How to multiply permutations

Question

I didn't understand the rules of multiplying permutations. I'll be glad if you can explain me...

For example: we have $f=(135)(27),g=(1254)(68)$. How do I calculate $f\cdot g$??

Thank you!

Answer 1

I’m going to assume that you evaluate products from left to right; note that many people use the opposite convention.

Here we have the product $(135)(27)(1254)(68)$. First see what it does to $1$: the cycle $(135)$ sends $1$ to $3$, the transposition $(27)$ does nothing to the $3$, the cycle $(1254)$ does nothing to the $3$, and the transposition $(68)$ does nothing to the $3$, so the net effect is to send $1$ to $3$.

Now let’s see what the product does to $3$. $(135)$ sends $3$ to $5$; $5$ is left unchanged by $(27)$, and $(1254)$ then sends $5$ to $4$, which is left unchanged by $(68)$. The net effect is to send $3$ to $4$.

Next we’ll see what the product does to $4$. Nothing changes it until we get to $(1254)$, which sends it to $1$, and $1$ is left alone by $(68)$, so the product sends $4$ to $1$. Notice that this closes a cycle, $1\to 3\to 4\to 1$.

Now start over with $2$, the smallest number whose image under $f\cdot g$ we’ve not yet found. $(135)$ does nothing to it, $(27)$ sends it to $7$, and $(1254)$ and $(68)$ do nothing to the $7$, so the net effect is to send $2$ to $7$. Next we see what the product does to $7$: $(135)$ does nothing, $(27)$ sends it to $2$, $(1254)$ sends that $2$ to $5$, and $(68)$ does nothing to the $5$, so $f\cdot g$ sends $7$ to $5$. $(135)$ sends $5$ to $1$, which is left alone by $(27)$ and then sent to $2$ by $(1254)$; $2$ is left alone by $(68)$, so $f\cdot g$ sends $5$ to $2$. This closes another cycle: $2\to 7\to 5\to 2$.

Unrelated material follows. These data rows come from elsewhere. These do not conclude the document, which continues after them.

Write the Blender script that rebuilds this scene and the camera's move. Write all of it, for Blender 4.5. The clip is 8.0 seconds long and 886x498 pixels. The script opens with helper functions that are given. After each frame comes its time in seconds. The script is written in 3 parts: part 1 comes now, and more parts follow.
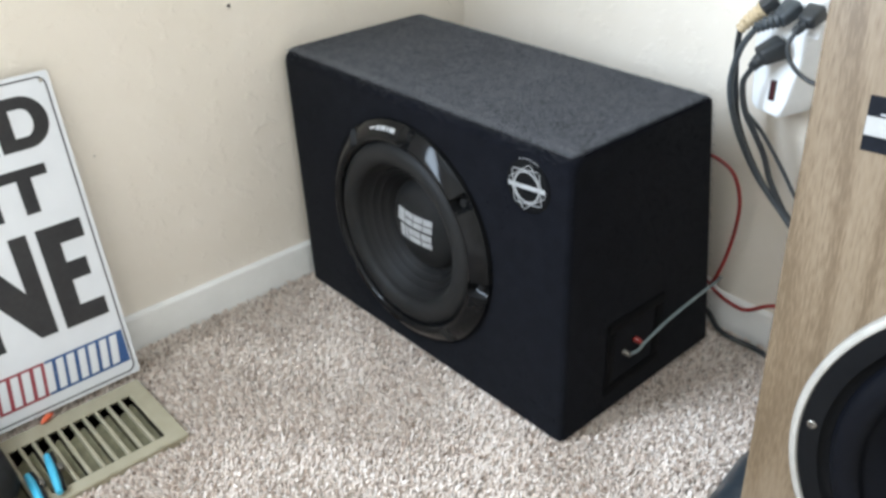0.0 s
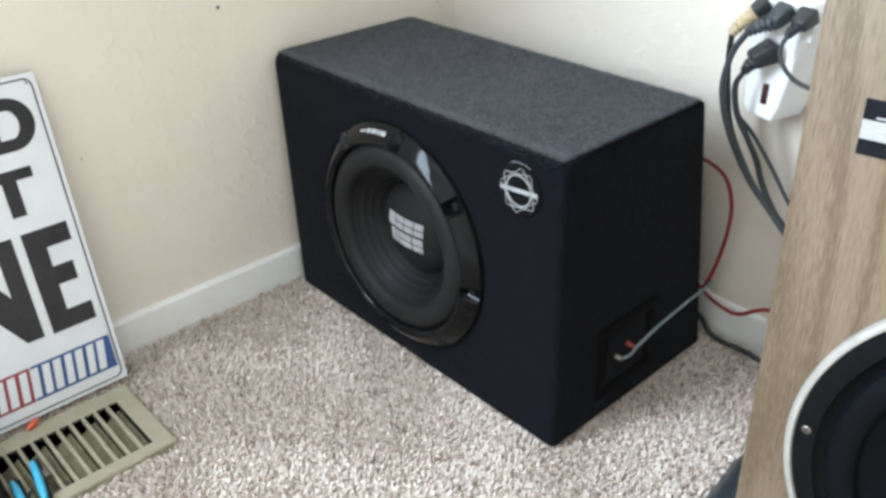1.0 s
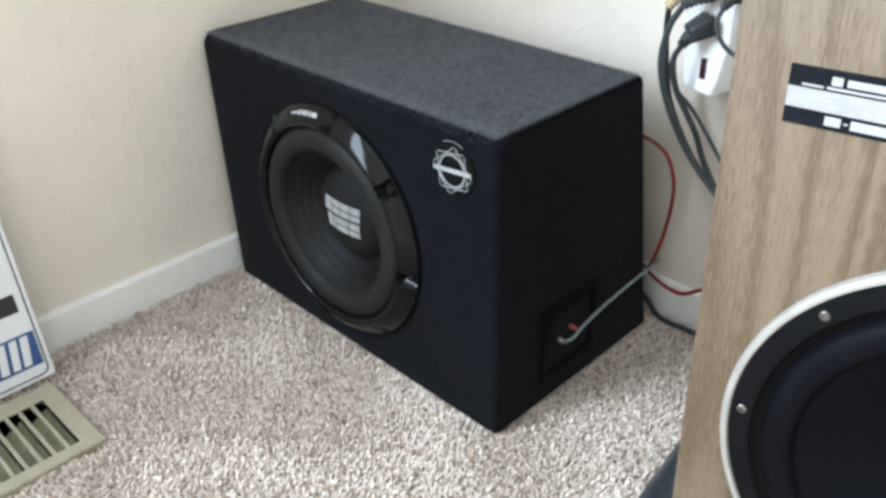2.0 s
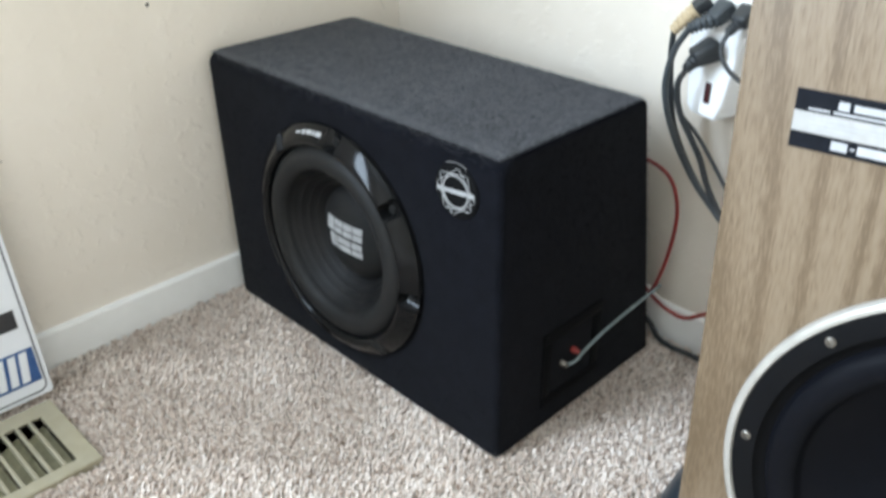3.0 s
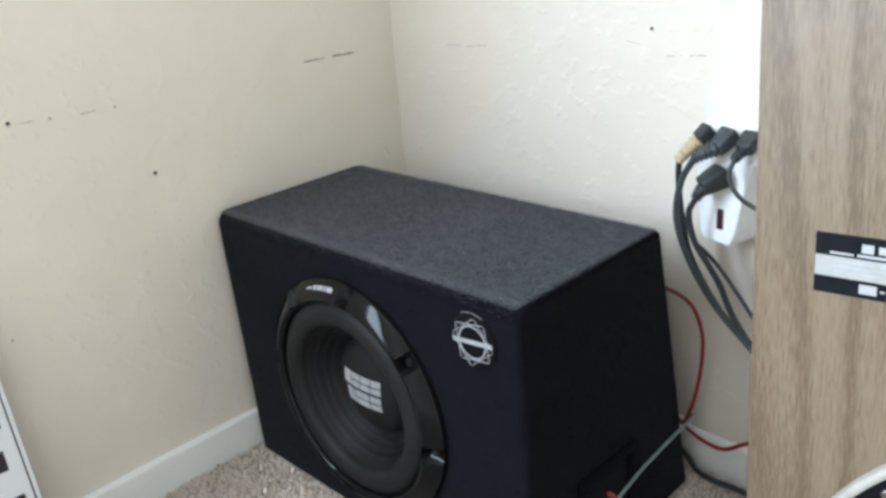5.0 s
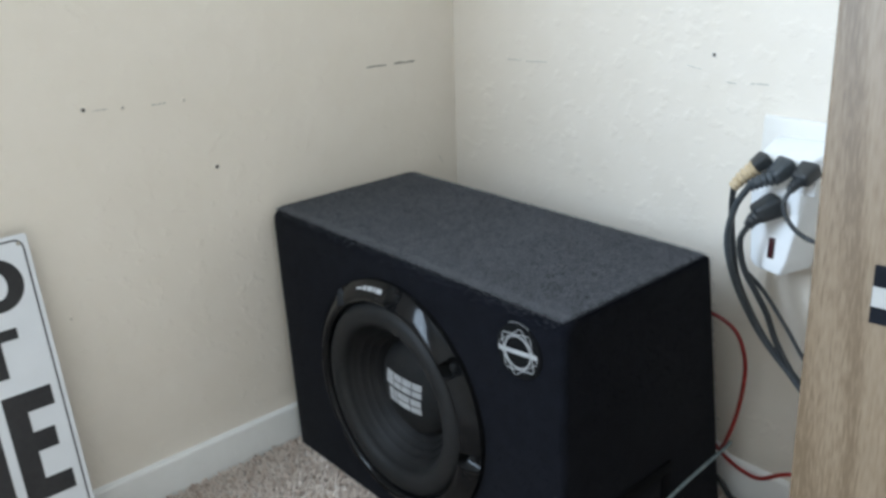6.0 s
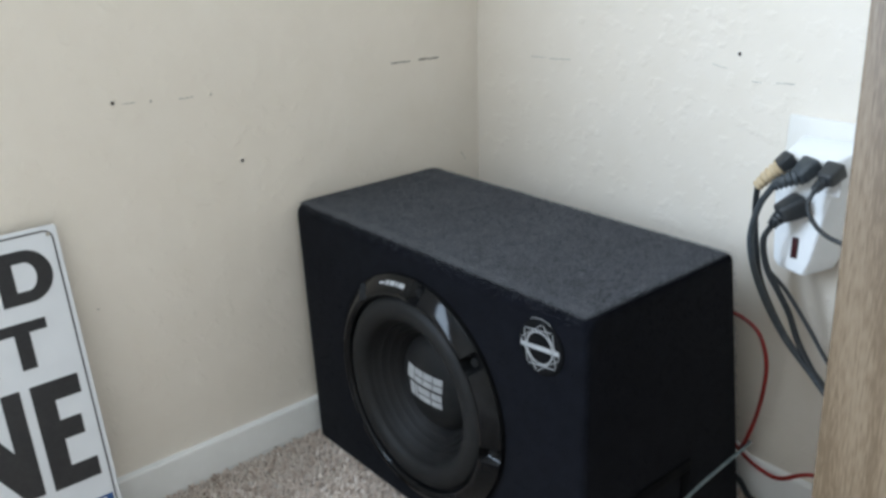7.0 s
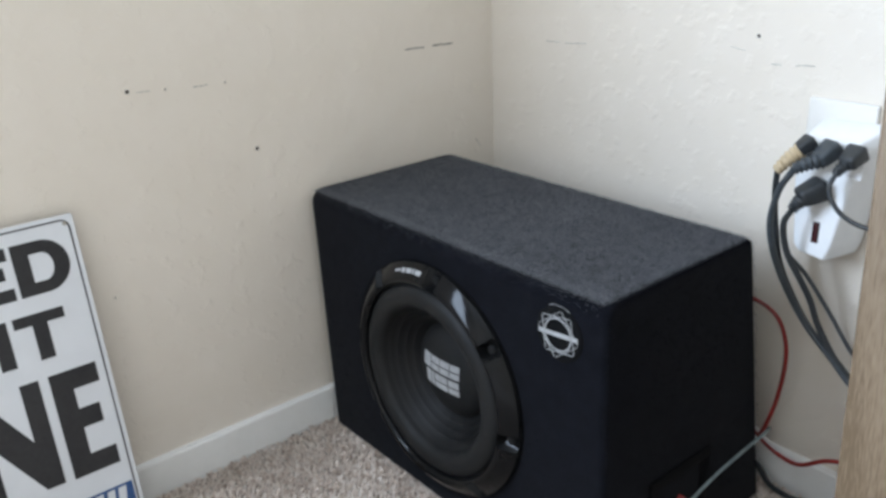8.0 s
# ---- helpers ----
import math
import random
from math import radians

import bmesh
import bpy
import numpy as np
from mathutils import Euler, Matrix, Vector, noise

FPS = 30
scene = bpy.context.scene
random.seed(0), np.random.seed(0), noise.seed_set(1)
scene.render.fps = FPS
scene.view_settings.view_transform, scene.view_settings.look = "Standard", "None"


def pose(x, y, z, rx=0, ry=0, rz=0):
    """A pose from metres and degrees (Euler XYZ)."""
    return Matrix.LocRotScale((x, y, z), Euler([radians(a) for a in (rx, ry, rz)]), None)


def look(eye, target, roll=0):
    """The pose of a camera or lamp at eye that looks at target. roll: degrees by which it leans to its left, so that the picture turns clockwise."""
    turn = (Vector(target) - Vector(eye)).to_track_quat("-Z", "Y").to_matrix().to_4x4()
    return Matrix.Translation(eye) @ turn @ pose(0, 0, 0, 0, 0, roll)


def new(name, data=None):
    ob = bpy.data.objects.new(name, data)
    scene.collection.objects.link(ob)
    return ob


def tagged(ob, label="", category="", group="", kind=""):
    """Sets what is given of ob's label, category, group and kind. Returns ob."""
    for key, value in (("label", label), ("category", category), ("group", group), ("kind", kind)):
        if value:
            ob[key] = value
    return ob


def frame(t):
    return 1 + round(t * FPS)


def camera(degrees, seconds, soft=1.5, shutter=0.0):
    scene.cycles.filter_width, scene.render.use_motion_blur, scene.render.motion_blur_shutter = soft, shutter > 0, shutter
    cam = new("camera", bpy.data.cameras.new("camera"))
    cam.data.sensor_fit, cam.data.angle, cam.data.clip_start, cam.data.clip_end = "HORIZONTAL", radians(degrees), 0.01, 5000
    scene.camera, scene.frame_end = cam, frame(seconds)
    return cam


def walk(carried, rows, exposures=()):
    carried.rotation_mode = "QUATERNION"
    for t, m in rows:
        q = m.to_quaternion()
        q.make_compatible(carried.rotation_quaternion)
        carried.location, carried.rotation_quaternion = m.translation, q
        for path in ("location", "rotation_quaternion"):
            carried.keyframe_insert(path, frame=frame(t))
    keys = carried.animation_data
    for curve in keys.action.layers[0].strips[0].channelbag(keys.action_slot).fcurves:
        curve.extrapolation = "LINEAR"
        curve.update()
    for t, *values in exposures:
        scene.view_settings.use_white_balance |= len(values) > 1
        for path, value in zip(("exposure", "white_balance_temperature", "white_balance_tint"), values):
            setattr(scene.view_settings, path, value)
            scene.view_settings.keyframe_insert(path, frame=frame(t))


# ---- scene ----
cam = camera(55.0, 8.0, 3.0, 0.5)
PATH = [
    (0, (0.942, -0.567, 0.684), (-0.345, 0.571, -0.34), -1.3),
    (0.5, (0.936, -0.562, 0.682), (-0.34, 0.601, -0.328), -0.7),
    (1, (0.936, -0.564, 0.681), (-0.338, 0.595, -0.337), -0.9),
    (1.5, (0.937, -0.556, 0.673), (-0.313, 0.609, -0.366), -0.9),
    (1.7, (0.939, -0.54, 0.666), (-0.272, 0.656, -0.385), -0.5),
    (2.8, (0.944, -0.52, 0.658), (-0.266, 0.707, -0.356), -0.6),
    (3, (0.939, -0.527, 0.659), (-0.288, 0.699, -0.338), -0.0),
    (3.2, (0.928, -0.519, 0.65), (-0.205, 0.848, -0.27), 3.2),
    (3.5, (0.905, -0.521, 0.649), (-0.348, 0.707, -0.312), -2.3),
    (4, (0.896, -0.501, 0.65), (-0.366, 0.756, -0.26), -2.3),
    (4.2, (0.902, -0.495, 0.656), (-0.404, 0.784, -0.158), -3.3),
    (4.5, (0.916, -0.498, 0.673), (-0.415, 0.789, -0.083), -4.7),
    (4.7, (0.921, -0.495, 0.676), (-0.411, 0.793, -0.076), -5.2),
    (5.8, (0.918, -0.522, 0.686), (-0.464, 0.727, -0.041), -1.9),
    (6, (0.921, -0.522, 0.683), (-0.481, 0.709, -0.037), -1.8),
    (6.5, (0.922, -0.528, 0.686), (-0.51, 0.682, -0.011), -1.4),
    (7, (0.921, -0.531, 0.684), (-0.505, 0.669, -0.042), -1.5),
    (7.5, (0.921, -0.533, 0.683), (-0.518, 0.648, -0.048), -2.2),
    (8, (0.915, -0.532, 0.681), (-0.522, 0.639, -0.07), -2.2),
]
walk(cam, [(t, look(eye, target, roll)) for t, eye, target, roll in PATH], [(0.0, 0.32, 6450, 14), (3.5, 0.30, 6400, 12), (4.7, 0.16, 6380, 13), (5.8, -0.20, 6120, 12), (7.0, -0.26, 6160, 13), (8.0, -0.18, 6220, 16)])

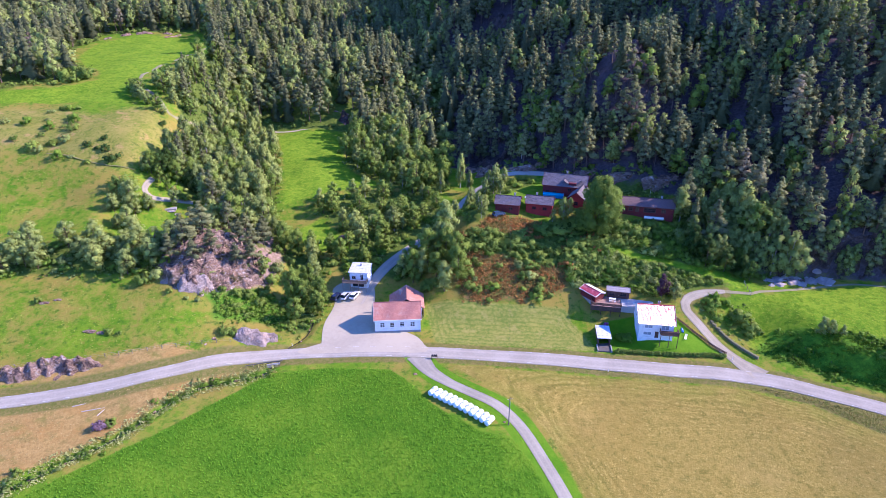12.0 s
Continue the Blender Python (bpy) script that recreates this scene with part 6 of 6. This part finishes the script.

We now know what $f\cdot g$ does to $1,2,3,4,5$, and $7$, so we move on to $6$. $(135)$, $(27)$, and $(1254)$ do nothing to $6$, and $(68)$ sends it to $8$. $(135)$, $(27)$, and $(1254)$ also do nothing to $8$, which is sent to $6$ by $(68)$, and we’ve closed off one last cycle: $6\to 8\to 6$.

Putting the pieces together, we can write $f\cdot g$ as the product $(134)(275)(68)$.

Alternatively, you could work out $f\cdot g$ in two-line notation. First see where it sends $1$, then where it sends $2$, and so on up through $8$; you’ll be doing the same work that I did above, but in a different order, and you’ll find that $f\cdot g$ is

$$\binom{1\,2\,3\,4\,5\,6\,7\,8}{3\,7\,4\,1\,2\,8\,5\,6}$$

in two-line notation.

Answer 2

In the group of permutations, the multiplication means composition. So $f \cdot g := g \circ f$ (first do $f$ then do $g$). If your book or class has defined it in the opposite way but for the purposes of this response lets assume it is $f \cdot g := g \circ f$. The way I calculate this quickly is to make tables:

Starting Point (assuming the set has 8 elements): (1 2 3 4 5 6 7 8)

Apply $f$: (5 7 1 4 3 6 2 8)

(If you don't see how $f$ corresponds to this guy speak up.

Apply $g$ to previous line: (4 5 1 3 7 8 2 6)

List these three 8-tuples on top of one another and see if you can correspond $f$ to the first transition and $g$ to the second transition.